In several upcoming issues, we will focus on Bryan Stevenson's important book, Just Mercy.  (Stevenson will be speaking in the Mountainlair Ballrooms at 7:30pm on Monday, November 7th.)  We begin this series with Dr. Jessica Wolfendale, a professor in WVU's Philosophy Department.  She asks us to think carefully about some big questions connected to Just Mercy. Are modern methods of execution painless and humane, as purported, or are they cruel and violent?  What is the moral cost of creating institutions and training executioners to kill other human beings? Please respond to Dr. Wolfendale's ideas or pose your own ideas and questions in the blog.  (If you don't have a Disqus account, you can post as "Guest.")  You can follow us on Facebook: https://www.facebook.com/wvuthequestion/
Jessica Wolfendale
Dr. Jessica Wolfendale, WVU Philosophy Department

Bryan Stevenson's  Just Mercy reveals an aspect of the death penalty that is often neglected in discussions about the ethics of capital punishment: what does it really mean to put someone to death? Once we look closely at our modern execution process, we see that our choice of execution methods and our approach to executions reveals the impossibility of reconciling the use of the death penalty with a commitment to humane values and a rejection of cruelty. Until the early 20th Century, executions in most countries were public and often involved methods we now consider to be brutal and barbaric, such as beheading and hangings. Today, executions in the US are hidden and secret, witnessed only by a select few. Modern execution methods purport to be more humane than previous methods, and we would be horrified at the suggestion that we should use a method such as the guillotine, for example, even though the guillotine is arguably one of the the most efficient and painless method of execution available. We would reject such a method as violent and barbaric. 

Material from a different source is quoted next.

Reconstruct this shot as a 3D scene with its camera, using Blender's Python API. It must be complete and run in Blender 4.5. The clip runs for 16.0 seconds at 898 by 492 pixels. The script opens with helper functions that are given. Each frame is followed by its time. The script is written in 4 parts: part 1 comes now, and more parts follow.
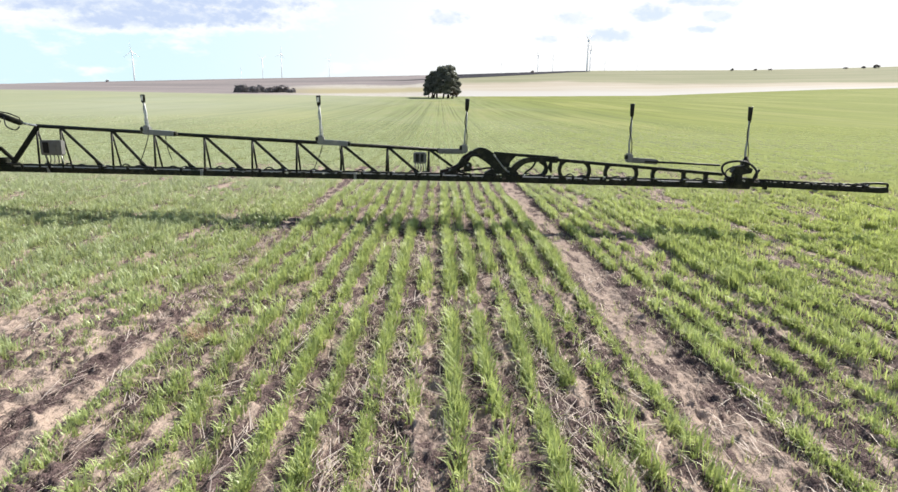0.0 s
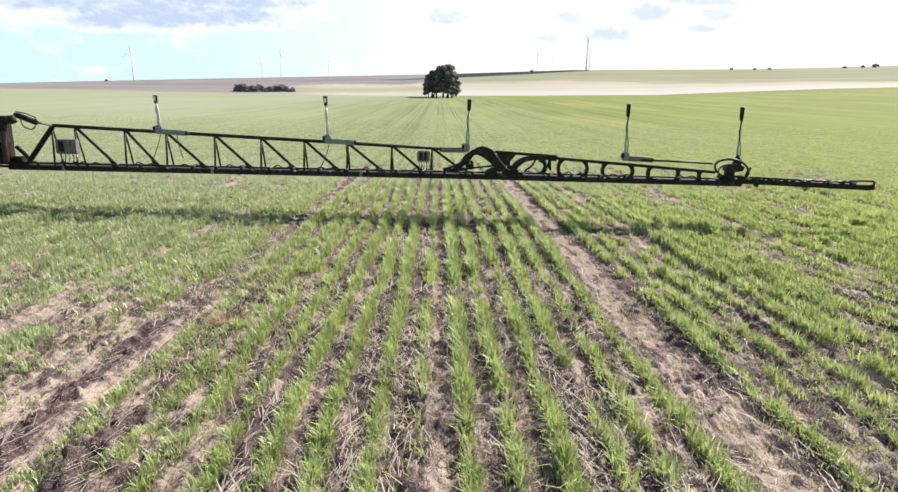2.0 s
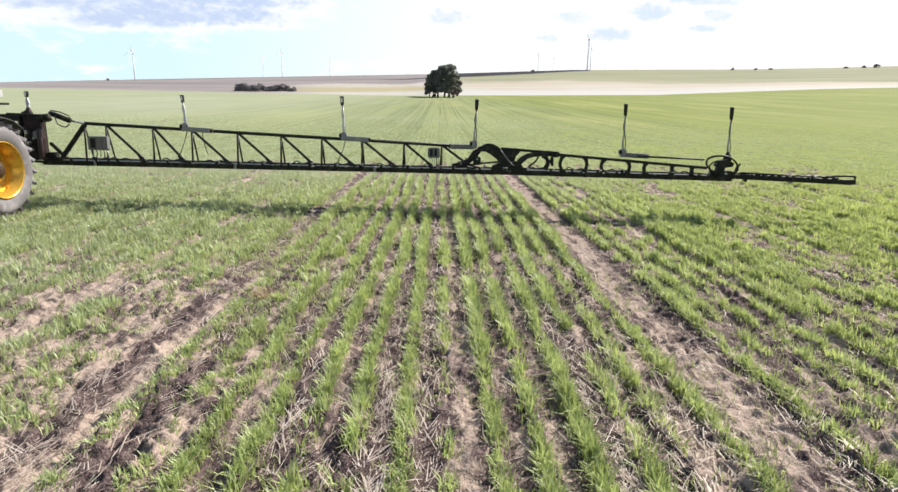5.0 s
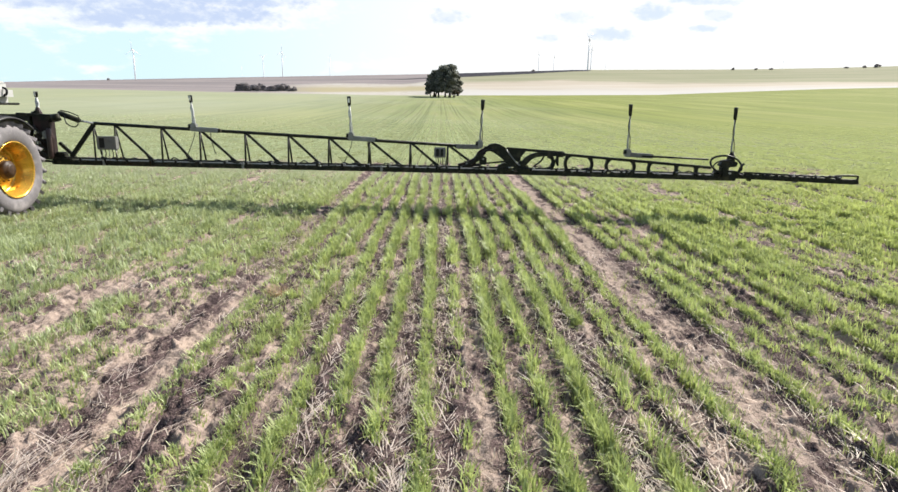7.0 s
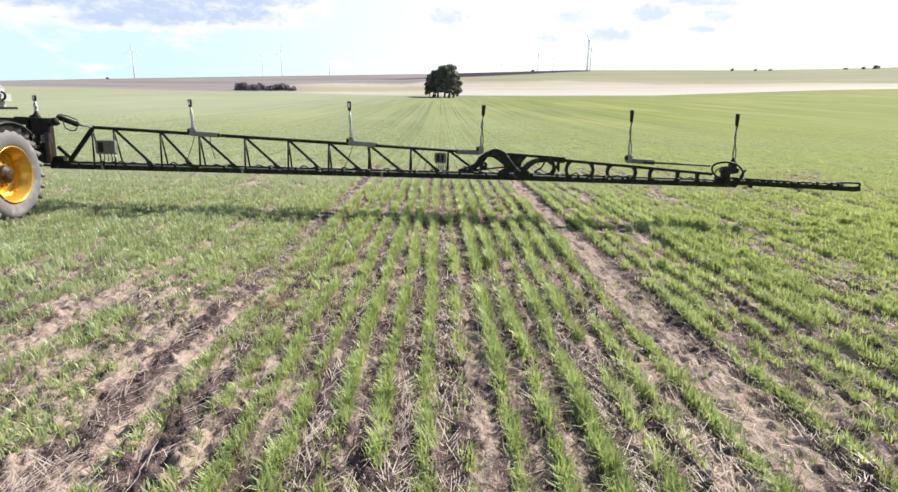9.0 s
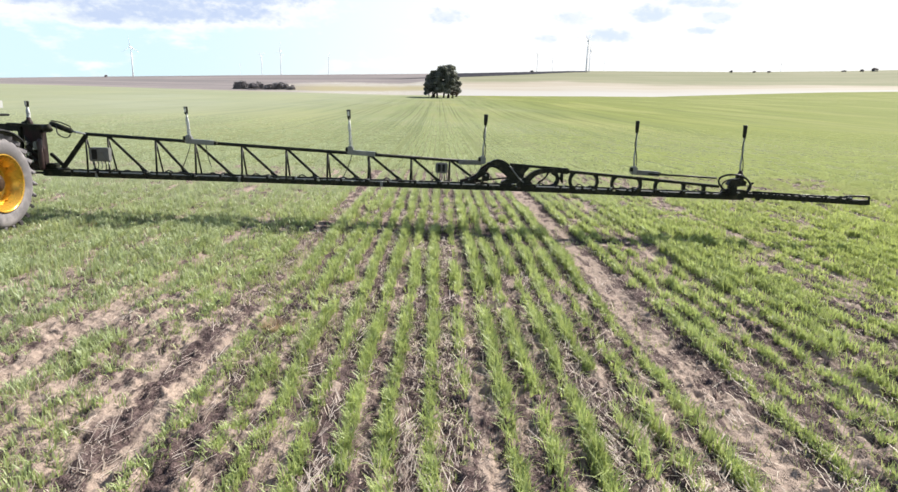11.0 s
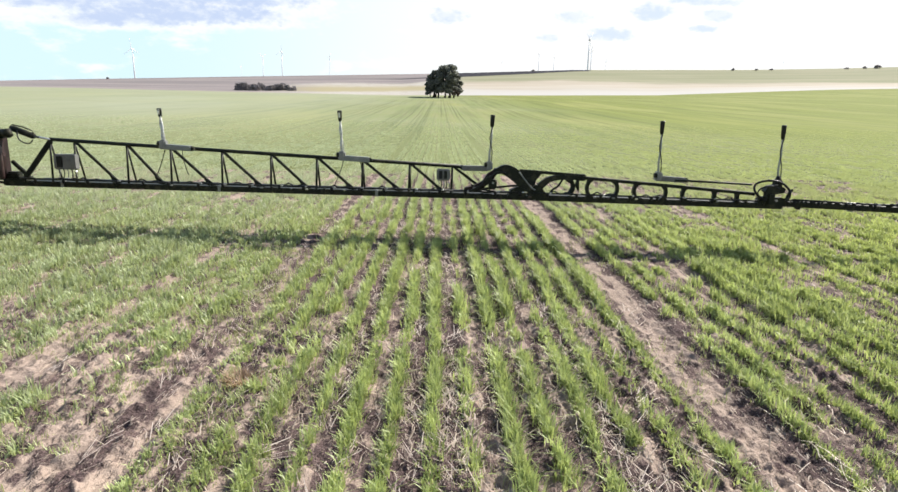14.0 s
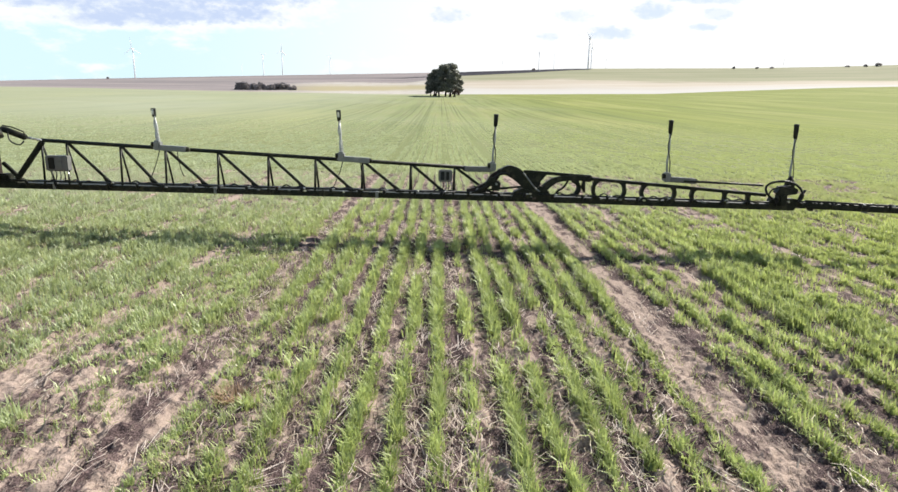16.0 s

Yet our modern execution methods, such as lethal injection, point to a deep seated unease with the reality of the death penalty; the reality of intentionally killing people who are no longer a threat to us. Lethal injection, for example, aims to make an execution appear almost like a peaceful death. But our attempts to make executions appear humane, to make the death of the condemned person seem peaceful, is not really motivated by a desire to reduce the suffering of the condemned. It is an attempt to mask the reality of the death penalty. The death penalty is the violent taking of a human life against a person’s will. And our attempts at creating peaceful and humane executions do not thereby make the death penalty a more humane punishment. Instead, these attempts make us complicit with the myth that it is possible to uphold humane values and at the same time kill people who are not a threat to us. Even if we think some people deserve to die – and that is a question we ought to be very hesitant about answering too readily - we have to ask ourselves what the cost is of creating institutions and training  people to administer the death that we think they deserve.